_Short exercise_
Show all lines from the data that include the word "this".

_Data supplied_
※ ※ ※

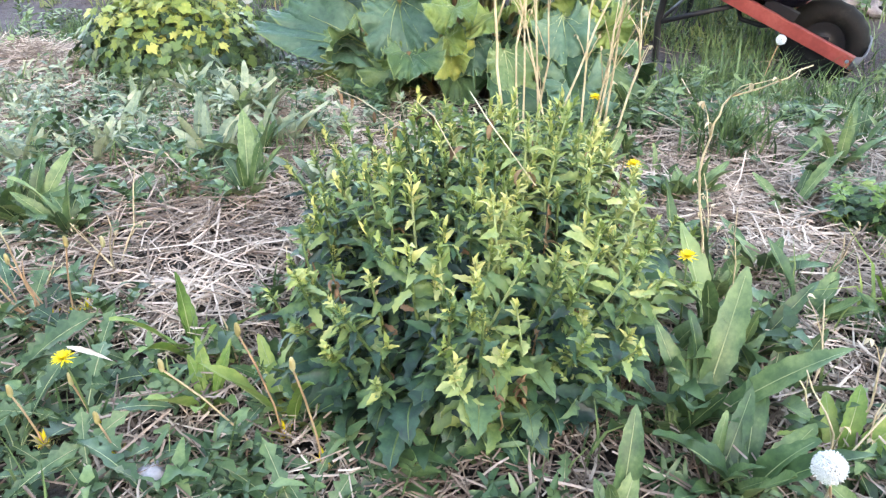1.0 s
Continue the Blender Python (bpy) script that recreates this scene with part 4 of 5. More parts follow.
def make_dry_clumps():
    r = random.Random(61)
    c = thing("dead_stalk_clump", "clump of tall pale dead stalks with branching tips", "dry stalks")
    dry_stalk(c, [(1.25, 2.3, 0.05), (1.23, 2.25, 0.32), (1.21, 2.25, 0.47), (1.2, 2.25, 0.66), (1.13, 2.25, 0.77), (1.08, 2.25, 0.82)], r, 0.004, 1)
    dry_stalk(c, [(1.2, 2.25, 0.64), (1.22, 2.25, 0.75), (1.22, 2.25, 0.86)], r, 0.003, 2)
    dry_stalk(c, [(1.22, 2.25, 0.72), (1.25, 2.25, 0.8), (1.28, 2.25, 0.87)], r, 0.0025, 1)
    dry_stalk(c, [(1.21, 2.25, 0.5), (1.25, 2.25, 0.68)], r, 0.0025, 0)
    for pts, k in (([(1.2, 2.75, 0.0), (1.17, 2.75, 0.31), (1.21, 2.75, 0.54), (1.15, 2.75, 0.75)], 4), ([(1.21, 2.76, 0.0), (1.19, 2.76, 0.35), (1.21, 2.77, 0.8)], 4),
                   ([(1.26, 2.75, 0.0), (1.22, 2.75, 0.37), (1.22, 2.75, 0.63), (1.31, 2.75, 0.8)], 4), ([(1.27, 2.72, 0.02), (1.38, 2.75, 0.37), (1.45, 2.75, 0.55), (1.48, 2.75, 0.67)], 4),
                   ([(1.4, 2.75, 0.0), (1.43, 2.75, 0.37), (1.46, 2.75, 0.58), (1.51, 2.75, 0.73)], 5), ([(1.42, 2.78, 0.0), (1.44, 2.78, 0.4), (1.43, 2.78, 0.72)], 4),
                   ([(1.3, 2.7, 0.0), (1.2, 2.7, 0.4), (1.1, 2.7, 0.68)], 4), ([(1.36, 2.8, 0.0), (1.36, 2.8, 0.4), (1.4, 2.82, 0.76)], 4), ([(1.44, 2.74, 0.0), (1.5, 2.7, 0.3), (1.49, 2.7, 0.5)], 3),
                   ([(1.24, 2.7, 0.0), (1.27, 2.68, 0.3), (1.25, 2.7, 0.62)], 3), ([(1.38, 2.7, 0.0), (1.42, 2.66, 0.25), (1.46, 2.66, 0.6)], 4)):
        dry_stalk(c, pts, r, 0.0035, k)
    s = thing("dead_stalk_clump", "single dry pale stalk arching over beside the bush", "dry stalks")
    dry_stalk(s, [(1.674, 1.93, 0.03), (1.679, 1.930, 0.035), (1.653, 1.930, 0.195), (1.625, 1.930, 0.381), (1.629, 1.930, 0.466), (1.647, 1.930, 0.512), (1.707, 1.930, 0.541), (1.756, 1.930, 0.572)], r, 0.0026, 3)
    dry_stalk(s, [(1.66, 2.06, 0.03), (1.67, 2.05, 0.2), (1.64, 2.03, 0.33)], r, 0.002, 4)
    dry_stalk(s, [(1.7, 1.98, 0.03), (1.72, 1.96, 0.14), (1.7, 1.97, 0.3)], r, 0.0018, 3)
    b = thing("dead_stalk_clump", "bundle of bleached stalks bent over towards the rhubarb", "dry stalks")
    for i in range(6):
        o = Vector((r.uniform(-0.035, 0.035), r.uniform(-0.05, 0.05), 0))
        e = Vector((r.uniform(-0.02, 0.12), r.uniform(-0.02, 0.06), r.uniform(-0.04, 0.03)))
        k = r.uniform(0.6, 1.05)
        base, top = Vector((2.1, 1.76, 0.05)) + o, Vector((2.4, 1.97, 0.48)) + e
        top = base + (top - base) * k
        side = Vector((r.uniform(-1, 1), r.uniform(-1, 1), r.uniform(0, 1))) * 0.02
        dry_stalk(b, [base, base.lerp(top, 0.35) + side, base.lerp(top, 0.7) + side * 0.6, top], r, 0.003, 2)
    for i in range(9):
        p = Vector((2.38 + r.uniform(-0.05, 0.06), 1.98 + r.uniform(-0.04, 0.04), 0.48 + r.uniform(-0.04, 0.03)))
        B = Buf()
        leaf(B, p, (r.uniform(-0.1, 1), r.uniform(-0.6, 0.5), r.uniform(0, 0.6)), r.uniform(0.1, 0.2), 0.007, r.uniform(1.2, 2.4), 0.5, lance, 8, 0, rnd=r)
        part("blade", B.mesh("blade", ["weed"]), b, "limp green blade")

    c = thing("dead_stalk_clump", "fan of bent tan dandelion stems", "dry stalks")
    r = random.Random(65)
    for k in range(8):
        a = Vector((0.5 + r.uniform(-0.02, 0.02), 1.62 + r.uniform(-0.02, 0.02), 0.05))
        t = Vector((0.5 - 0.02 - 0.028 * k, 1.6 + r.uniform(-0.05, 0.05), 0.12 + 0.2 * r.random()))
        dry_stalk(c, [a, a.lerp(t, 0.55) + Vector((0.0, 0, -0.03)), t], r, 0.003, 0, "pink_stem")
    r = random.Random(64)
    for i, (x, y, n) in enumerate(((3.45, 1.95, 5), (3.75, 1.98, 6), (3.58, 1.84, 5), (3.92, 1.74, 7), (4.2, 1.7, 7), (4.15, 2.0, 6), (4.45, 2.05, 6), (2.0, 2.1, 3), (1.9, 1.7, 4), (1.75, 1.6, 3), (2.25, 1.6, 4), (0.5, 1.75, 4), (0.95, 1.7, 2), (2.95, 1.95, 2))):
        c = thing("dead_stalk_clump", "few thin bleached dead stems rising from straw mulch", "dry stalks", "thin dead stems")
        for k in range(n):
            a = Vector((x + r.uniform(-0.12, 0.12), y + r.uniform(-0.1, 0.1), 0.04))
            d = Vector((r.uniform(-0.5, 0.5), r.uniform(-0.3, 0.3), 1)).normalized()
            L = r.uniform(0.2, 0.58) if x > 3 else r.uniform(0.1, 0.26)
            dry_stalk(c, [a, a + d * L * 0.5 + Vector((r.uniform(-0.02, 0.02), 0, 0)), a + d * L], r, 0.0026, 3 if x > 3 else 1)


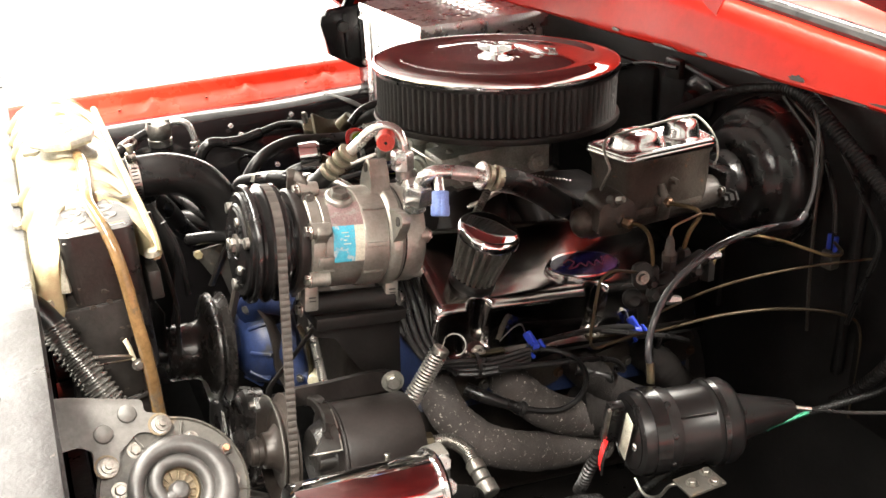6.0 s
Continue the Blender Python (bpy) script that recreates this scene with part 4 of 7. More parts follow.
# ---- engine ----
def engine_block():
    et = thing("engine_block", (1.0, MID, 0.45), "blue painted V8 engine block with dark, shade-toned castings", "engine")
    o = Vector((0.80, MID, 0.70))
    f = eng_frame(o)
    # Block coloured dark to put in the shade that hides its blue.
    part("block", box(bmesh.new(), (0.24, 0, -0.03), (0.46, 0.34, 0.26), 0.02, f, 3), IRON_DARK, et)
    for s in (-1, 1):
        part("cylinder_head", box(bmesh.new(), (0.20, s * 0.165, 0.085), (0.43, 0.11, 0.10), 0.010, f), BLUE_PAINT, et, "blue cylinder head")
    part("intake_manifold", prism(bmesh.new(), [(-0.12, 0), (0.12, 0), (0.085, 0.13), (0.05, 0.155), (-0.05, 0.155), (-0.085, 0.13)], 0.34, f @ pose(0.03, 0, 0.11, 90, 0, 90), 0.008), FIREWALL, et, "dark intake manifold")
    for i, (x, w) in enumerate(((0.06, 0.026), (0.135, 0.022), (0.215, 0.022), (0.29, 0.026))):
        for s_ in (-1, 1):
            part("intake_runner", sweep(bmesh.new(), [f @ Vector((0.175 + (x - 0.175) * 0.5, s_ * 0.045, 0.262)), f @ Vector((0.175 + (x - 0.175) * 0.8, s_ * 0.080, 0.240)), f @ Vector((x, s_ * 0.115, 0.185)), f @ Vector((x, s_ * 0.140, 0.140))], w, 12, 5), BRACKET_BLACK, et)
    part("oil_pan", box(bmesh.new(), (0.24, 0, -0.22), (0.44, 0.26, 0.14), 0.02, f), BLACK_SATIN, et)
    part("bell_housing", rod(bmesh.new(), f @ Vector((0.45, 0, -0.06)), f @ Vector((0.60, 0, -0.06)), 0.19, 0.13, 32, 0.01), PUMP_BLACK, et)
    for i in range(4):
        p = f @ Vector((0.03 + 0.112 * i, -0.221, 0.075))
        part("exhaust_port_flange", prism(bmesh.new(), rounded(0.085, 0.05, 0.012), 0.009, along(p, p + Vector((0, -1, -0.1))) @ pose(0, 0, 0, 0, 0, 8), 0.002), IRON, et, "rusty exhaust flange")
        for dx in (-0.037, 0.037):
            bolt(et, BOLT_DARK if (i + (dx > 0)) % 2 else BOLT_COPPER, eng(p, dx, -0.009, 0.0), (0, -1, 0))
    # front cover and water pump
    part("timing_cover", prism(bmesh.new(), [(-0.10, -0.16), (0.13, -0.16), (0.12, 0.04), (0.08, 0.10), (-0.08, 0.06), (-0.10, 0.0)], 0.07, Matrix.Translation((0.735, MID, 0.775)) @ ENGINE.to_4x4() @ Matrix(((0, 0, 1, 0), (1, 0, 0, 0), (0, 1, 0, 0), (0, 0, 0, 1))), 0.01), IRON_DARK, et)
    c = Vector((0.640, 0.474, 0.800))
    cm = Matrix.Translation(c) @ ENGINE.to_4x4() @ pose(0, 0, 0, 0, 90, 0)
    wp = part("water_pump", lathe(bmesh.new(), [(0, -0.042), (0.022, -0.042), (0.026, -0.034), (0.038, -0.030), (0.048, -0.022), (0.055, -0.012), (0.0575, 0.0), (0.0575, 0.014), (0.062, 0.017), (0.064, 0.020), (0.064, 0.030), (0.060, 0.034), (0, 0.050)], cm, 36), BLUE_PAINT, et, "grimy blue water pump")
    for a in range(9):
        t = radians(40 * a + 12)
        p = eng(c, -0.012, 0.050 * math.cos(t), 0.050 * math.sin(t))
        part("pump_rib", box(bmesh.new(), (0, 0, 0), (0.030, 0.014, 0.006), 0.0025, Matrix.Translation(p) @ ENGINE.to_4x4() @ pose(0, 0, 0, math.degrees(t), 0, 0) @ pose(0, 0, 0, 0, 0, 35)), BLUE_PAINT, wp)
    part("pump_hump", sweep(bmesh.new(), [(0.632, 0.470, 0.850), (0.640, 0.448, 0.872), (0.655, 0.430, 0.876), (0.676, 0.418, 0.868)], lambda u: 0.022 - 0.006 * u, 16, 6), BLUE_PAINT, wp)
    # dark cast arm before the pump, a blue arm behind it
    part("cast_arm", sweep(bmesh.new(), [(0.640, 0.436, 0.872), (0.650, 0.432, 0.850), (0.655, 0.430, 0.820), (0.652, 0.424, 0.785), (0.658, 0.416, 0.755)], lambda u: 0.019 - 0.006 * abs(2 * u - 1), 12, 6, flat=0.35), IRON_DARK, et, "oily dark cast arm")
    arm = part("pump_arm", sweep(bmesh.new(), [(0.664, 0.432, 0.848), (0.670, 0.428, 0.822), (0.673, 0.420, 0.792), (0.674, 0.412, 0.762)], lambda u: 0.0135 + 0.003 * (2 * u - 1) ** 2, 12, 6, flat=0.7), BLUE_PAINT, wp)
    part("arm_boss", rod(bmesh.new(), (0.684, 0.424, 0.757), (0.668, 0.402, 0.763), 0.0165, 0.0145, 18, 0.003), BLUE_PAINT, arm)
    part("cast_edge", sweep(bmesh.new(), [(0.676, 0.408, 0.846), (0.684, 0.400, 0.820), (0.684, 0.396, 0.792), (0.680, 0.394, 0.772)], lambda u: 0.0065 - 0.002 * abs(2 * u - 1), 8, 6, flat=0.5), OLIVE, et, "greasy olive gasket edge")
    bolt(et, BOLT, (0.650, 0.4440, 0.8235), (-0.7, -0.7, 0.2))
    bolt(et, BOLT_S, (0.668, 0.400, 0.772), (-0.7, -0.7, 0.2))
    bolt(et, BOLT_DARK, (0.622, 0.446, 0.866), (-0.7, -0.7, 0.2))
    part("stud", rod(bmesh.new(), (0.690, 0.398, 0.772), (0.680, 0.378, 0.775), 0.0095, 0.0085, 12), CREAM, et, "cream plastic stud")


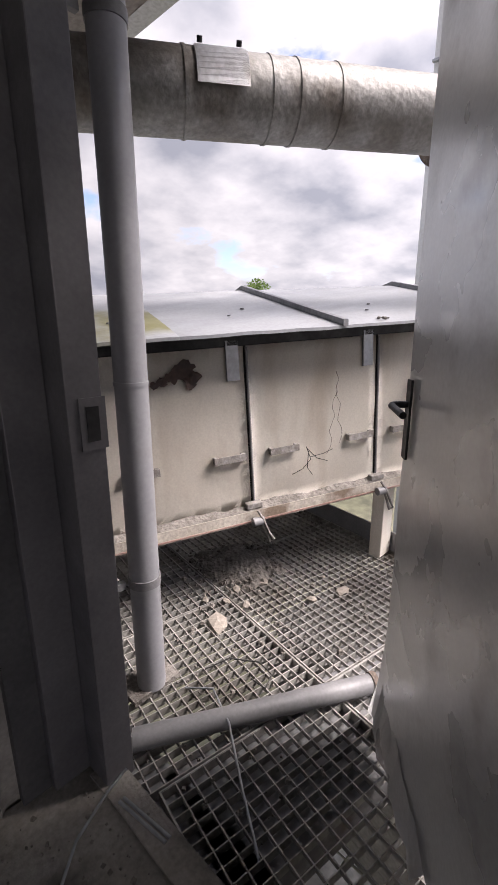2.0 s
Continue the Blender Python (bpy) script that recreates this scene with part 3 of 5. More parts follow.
def deck():
    def panel(x0, x1, y0, y1, z, label, m=ID, pitch=(0.043, 0.040), deep=0.03):
        g = thing("grating_panel", tuple(m @ Vector(((x0 + x1) / 2, (y0 + y1) / 2, z))), label, "grating", "deck gratings")
        bm = bmesh.new()
        n = max(2, int((y1 - y0) / pitch[1]))
        for i in range(n + 1):
            y = y0 + (y1 - y0) * i / n
            bm_box(bm, x0, x1, y - 0.0016, y + 0.0016, z - deep, z, m)
        part("bearing_grid", bm, M_grate, g, kind="stuff")
        bm = bmesh.new()
        n = max(2, int((x1 - x0) / pitch[0]))
        for i in range(n + 1):
            x = x0 + (x1 - x0) * i / n
            bm_box(bm, x - 0.002, x + 0.002, y0, y1, z - 0.014, z + 0.001, m)
        part("cross_grid", bm, M_grate, g, kind="stuff")
        bm = bmesh.new()
        for a in ((x0 - 0.004, x1 + 0.004, y0 - 0.004, y0), (x0 - 0.004, x1 + 0.004, y1, y1 + 0.004), (x0 - 0.004, x0, y0, y1), (x1, x1 + 0.004, y0, y1)):
            bm_box(bm, *a, z - deep - 0.005, z + 0.002, m)
        part("edge_frame", bm, M_grate, g)
        return g
    for s0, s1, d0, d1 in ((-1.99, -1.35, 0.10, 1.14), (-1.335, -0.33, 0.10, 1.14), (-2.10, -1.35, 1.155, 1.80), (-1.335, -0.33, 1.155, 2.10), (-2.25, -1.35, 1.815, 2.9), (-1.335, -0.33, 2.115, 2.9)):
        panel(s0, s1, d0, d1, DECK, "galvanised walkway grating strewn with rubble", MP)
    for d in (1.02, 2.1):
        wd = 0.205 if d < 1.5 else 0.04
        solid("deck_beam", box(-1.95, -0.32, d - wd, d + wd, 0.20, 0.288, MP), M_steel, "grey steel beam carrying the walkway gratings", "beam", "structure")
    solid("ledger_angle", box(2.605, 2.76, 1.8, 3.0, 0.20, 0.288), M_steel, "steel angle carrying the deck along the wall", "beam", "structure")
    solid("deck_beam", box(-1.37, -1.31, 1.2, 2.9, 0.18, 0.288, MP), M_steel, "grey steel beam carrying the walkway gratings", "beam", "structure")
    solid("toe_plate", box(-0.325, -0.313, 1.03, 2.9, 0.24, 0.44, MP, 0.002), M_steel, "grey steel toe plate along the deck edge", "toe plate")
    # the thick pipe lying across the door sill and the rainwater pipe
    a, b = Vector((2.695, 2.89, 0.366)), Vector((3.405, 2.455, 0.362))
    lp = thing("loose_pipe", tuple(a), "thick grey pipe lying across the doorway", "pipe")
    part("tube", tube([a, b], 0.034, 20), M_steel, lp)
    part("end_collar", tube([b - (b - a).normalized() * 0.02, b], 0.039, 16), M_rust, lp)
    dp = thing("downpipe", (2.885, 3.06, DECK), "grey plastic rainwater pipe beside the door", "downpipe")
    part("tube", tube([(2.885, 3.06, 0.34 + 0.19 * k) for k in range(13)], 0.050, 24), M_pipe, dp)
    part("joint_ring", tube([(2.885, 3.06, 1.412), (2.885, 3.06, 1.424)], 0.0525, 24), M_pipe, dp)
    for z in (0.76, 2.322):
        c = part("clamp", tube([(2.885, 3.06, z - 0.015), (2.885, 3.06, z + 0.015)], 0.054, 20), M_steel, dp)
        part("clamp_arm", box(2.70, 2.82, 3.07, 3.09, z - 0.012, z + 0.012), M_steel, c)
    part("foot", rough_up(box(2.79, 2.98, 3.02, 3.15, DECK, 0.345), 0.004, 20, 2), M_dirt, dp)
    # scraps on the sill
    solid("bent_wire", tube([(2.36, 2.68, 0.352), (2.45, 2.76, 0.36), (2.56, 2.80, 0.375), (2.62, 2.80, 0.40)], 0.004, 6), M_galv, "bent pale wire on the door sill", "wire")
    for k in (0, 1):
        solid("metal_strip", tube([(2.575 + 0.014 * k, 2.77, 0.352), (2.60 + 0.014 * k, 2.60, 0.352)], 0.005, 6), M_galv, "short metal strip on the door sill", "strip")
    solid("hanging_wire", tube([(2.95, 2.95, 0.34), (3.0, 2.86, 0.36), (2.92, 2.70, 0.39), (2.82, 2.55, 0.36), (2.72, 2.40, 0.37)], 0.004, 6), M_galv, "thin pale wire lying over the grating", "wire")
    solid("curled_wire", tube([(3.06, 2.97, 0.335), (3.15, 2.93, 0.35), (3.22, 2.84, 0.34), (3.20, 2.76, 0.345), (3.14, 2.74, 0.34), (3.13, 2.80, 0.35)], 0.003, 6), M_cable, "curl of dark wire on the grating", "wire")
    bm = rough_up(box(2.56, 2.64, 1.80, 2.9, 0.30, 0.352), 0.008, 14, 6)
    solid("broken_edge", bm, M_step, "crumbling concrete edge of the door sill", "sill", "structure")
    g = random.Random(11)
    chips("sill_crumbs", [(g.uniform(2.3, 2.62), g.uniform(1.82, 2.9)) for _ in range(260)], (0.002, 0.009), M_dirt, "crumbs on the concrete sill", "rubble", 0.346, 12)
    # rubble on the grating
    spots = []
    for _ in range(900):
        a, r = g.uniform(0, 6.28), abs(g.gauss(0, 0.55))
        spots.append((3.70 + 0.20 * r * math.cos(a) * 1.2, 3.42 + 0.22 * r * math.sin(a)))
    bm = bmesh.new()
    bmesh.ops.create_grid(bm, x_segments=26, y_segments=26, size=1)
    for v in bm.verts:
        r2 = v.co.x ** 2 + v.co.y ** 2
        nz = noise.noise(Vector((v.co.x * 3, v.co.y * 3, 2)))
        v.co = (3.70 + v.co.x * 0.24, 3.42 + v.co.y * 0.27, DECK - 0.012 + 0.05 * max(0, 1 - r2 * (1.0 + 0.8 * nz)) + 0.01 * noise.noise(Vector((v.co.x * 12, v.co.y * 12, 0))) * (r2 < 1))
    bmesh.ops.delete(bm, geom=[v for v in bm.verts if v.co.z < DECK - 0.006], context="VERTS")
    solid("rubble_mound", bm, M_dirt, "flat heap of grey rubble on the grating", "rubble")
    chips("heap_gravel", spots, (0.005, 0.016), M_dirt, "loose gravel on the rubble heap", "gravel", DECK + 0.012, 13)
    for x, y, r in ((3.275, 3.13, 0.055), (3.66, 3.20, 0.03), (3.36, 3.30, 0.022), (3.46, 3.13, 0.028), (3.52, 3.25, 0.03), (3.70, 2.93, 0.03), (3.86, 2.86, 0.035), (3.42, 3.22, 0.02), (3.9, 3.0, 0.018)):
        solid("plaster_chunk", pebble_bm(bmesh.new(), (x, y, DECK + r * 0.2), r, 0.32), M_panel, "pale broken plaster chunk on the grating", "rubble", group="chunks on the grating")
    chips("grating_crumbs", [(g.uniform(2.7, 4.2), g.uniform(2.4, 3.7)) for _ in range(380)], (0.003, 0.012), M_dirt, "crumbs lying in the grating", "rubble", DECK, 15)
    return panel


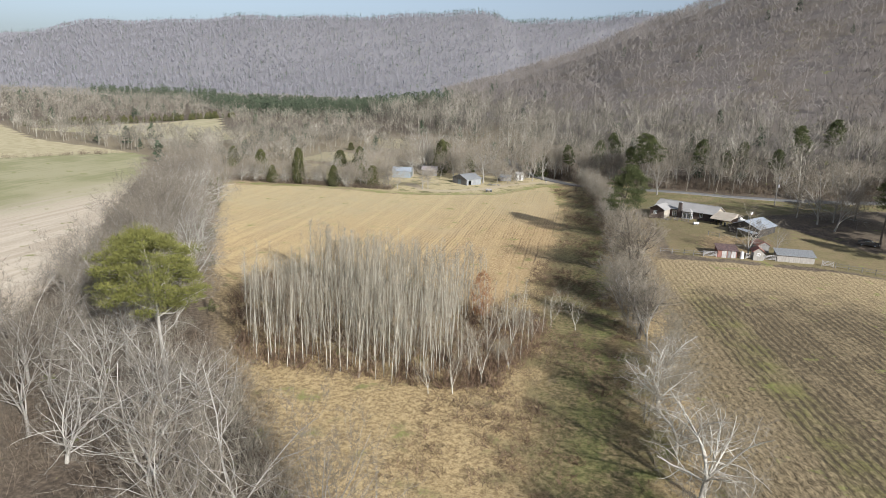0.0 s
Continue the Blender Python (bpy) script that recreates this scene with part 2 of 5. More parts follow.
def soup(name, co, tint=None, mat=None, quads=None, extra=None, shade=False, weld=False):
    """A mesh object out of an array of triangles (n, 3, 3), or of points with quads."""
    me = bpy.data.meshes.new(name)
    if weld:
        pts, first, idx = np.unique(np.round(co.reshape(-1, 3), 4), axis=0, return_index=True, return_inverse=True)
        idx, k, n = idx.reshape(-1), 3, len(co)
    elif quads is None:
        n = len(co)
        pts, idx, k = co.reshape(-1, 3), np.arange(3 * n), 3
    else:
        pts, idx, k = co, quads.reshape(-1), quads.shape[1]
        n = len(quads)
    me.vertices.add(len(pts))
    me.vertices.foreach_set("co", np.ascontiguousarray(pts, np.float32).reshape(-1))
    me.loops.add(n * k)
    me.loops.foreach_set("vertex_index", np.ascontiguousarray(idx, np.int32))
    me.polygons.add(n)
    me.polygons.foreach_set("loop_start", np.arange(0, n * k, k, dtype=np.int32))
    fields = dict(extra or {})
    if tint is not None:
        fields["tint"] = np.repeat(tint, 3) if quads is None else tint
        if weld:
            fields["tint"] = fields["tint"][first]
    for key, v in fields.items():
        a = me.attributes.new(key, "FLOAT", "POINT")
        a.data.foreach_set("value", np.ascontiguousarray(v, np.float32))
    me.update()
    me.validate()
    if shade:
        me.shade_smooth()
    if mat:
        me.materials.append(mat)
    return me


gx = steps([(-4200, -1600, 200), (-1600, -700, 50), (-700, -160, 12), (-160, 90, 2.0), (90, 300, 7), (300, 900, 25), (900, 3600, 150)])
gy = steps([(-1500, -100, 140), (-100, 40, 8), (40, 280, 2.0), (280, 700, 7), (700, 1000, 12), (1000, 1900, 25), (1900, 4400, 150)])
GX, GY = np.meshgrid(gx, gy)
PX, PY = GX.ravel(), GY.ravel()
cols, rows_ = len(gx), len(gy)
ii = (np.arange(rows_ - 1)[:, None] * cols + np.arange(cols - 1)[None]).ravel()
quads = np.stack([ii, ii + 1, ii + 1 + cols, ii + cols], 1)
marks = {k: np.clip(0.5 + v / 8, 0, 1) for k, v in patches(PX, PY).items()}
TRACK = [(-62, 231), (-52, 219), (-43, 222), (-35, 231), (-27, 246), (-19, 254), (-10, 261)]
gap_ = np.full(PX.shape, 1e9)
for (ax, ay), (bx_, by_) in zip(TRACK, TRACK[1:]):
    t_ = np.clip(((PX - ax) * (bx_ - ax) + (PY - ay) * (by_ - ay)) / ((bx_ - ax) ** 2 + (by_ - ay) ** 2), 0, 1)
    gap_ = np.minimum(gap_, np.hypot(PX - ax - t_ * (bx_ - ax), PY - ay - t_ * (by_ - ay)))
marks["track"] = np.clip(0.5 + (2.0 - gap_) / 6, 0, 1)
out_ = -inside(FIELD, PX, PY)
marks["verge"] = np.clip(0.5 + np.minimum(out_ - 0.3, 4.0 - out_) / 5, 0, 1) * (PY > 206)
marks["bottom"] = smooth((PY - 195) / 25) * smooth((470 - PX * VX - PY * VY) / 60) * smooth((-15 - PX) / 20)
marks["slope"] = np.maximum(smooth((PX * VX + PY * VY - 850) / 120), smooth((hill(PX, PY) - 3) / 10))
marks["hazed_slope"] = smooth((PX * VX + PY * VY - 850) / 120) * (hill(PX, PY) < 70)
marks["hedge_shade"] = np.clip(1 - np.abs(PX - np.interp(PY, [40, 110, 260], [4, 1, 1])) / 16, 0, 1) * smooth((PY - 30) / 20) * smooth((262 - PY) / 20)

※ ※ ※

_Written answer_
Continue the Blender Python (bpy) script that recreates this scene with part 4 of 5. More parts follow.
Continue the Blender Python (bpy) script that recreates this scene with part 4 of 7. More parts follow.
Continue the Blender Python (bpy) script that recreates this scene with part 3 of 5. More parts follow.
Continue the Blender Python (bpy) script that recreates this scene with part 2 of 5. More parts follow.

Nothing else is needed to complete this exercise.